One great hope for free information was a business magazine called Caijing, written by some of the smartest and best-connected financial journalists in the country and aimed at an elite readership which valued transparency and accuracy, rather than a party line. Its editor resigned last year, complaining of interference by the communist authorities. In the 1990s, Rupert Murdoch rode in with Star TV, based in Hong Kong but intended to reach the hundreds of millions of new consumers on the Chinese mainland.

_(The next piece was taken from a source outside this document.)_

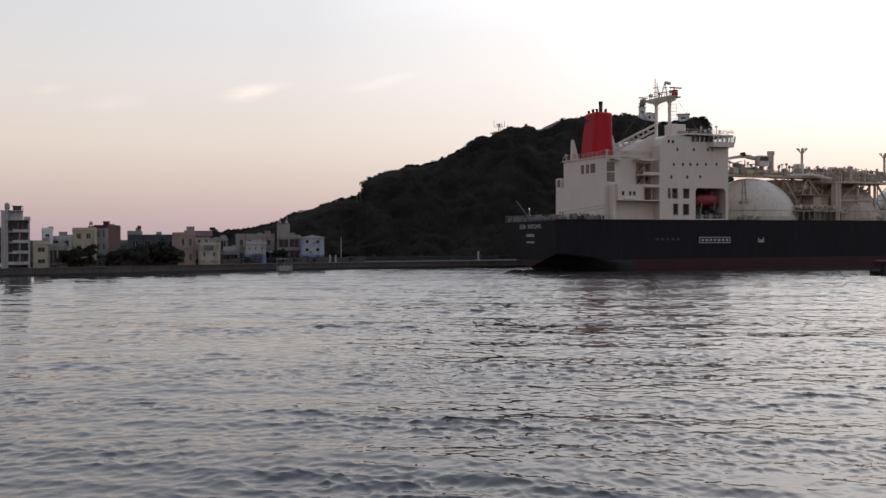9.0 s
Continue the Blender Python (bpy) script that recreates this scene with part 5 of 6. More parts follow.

The Chinese authorities blocked it, and Mr Murdoch lost a fortune. If a determined businessman like Mr Murdoch, never reluctant to bend the content to suit the audience, could not make a go of China, what hope for the ingénus at Google? There are other examples, but they only reinforce the message: the Chinese authorities are not willing to allow a free media and the freedom of information and expression that goes with it, regardless of how wealthy or consumerist the population becomes. Liberal democratic freedoms will not inevitably follow free markets.

So American policymakers have some tough choices to make. Do they carry on with their "civilising mission" in China, in the hope the regime will change its mind? Or do they adopt a tougher stance, possibly including trade embargoes and greater protectionist measures at home? It all comes at a bad time for western capitalism. Its image has been badly tarnished by the financial crisis. Those "international best practices" endorsed and embraced by the rest of the world, suddenly look not so state-of-the-art after all.

For the US, that image problem is especially acute. Americans blame China for keeping its currency too high and so adding to the cost of imported goods to which they are addicted; they are also conscious that China holds America's financial future in its hands. If the Chinese were to dump the trillions of dollars or US Treasury bonds they hold, it would cause chaos in the US financial system and around the world.

So there is a lot more to play for in the Google situation than mere media freedoms. The Middle East, similarly bruised and confused by the fallout from the financial crisis, also has a choice to make. Does it continue to follow the US/European line? Or does it look to the east for its future business models? A speaker at a business conference in Dubai last week put it like this: "The Gulf has to decide where the east begins. Is it in Shanghai, Mumbai or Dubai?"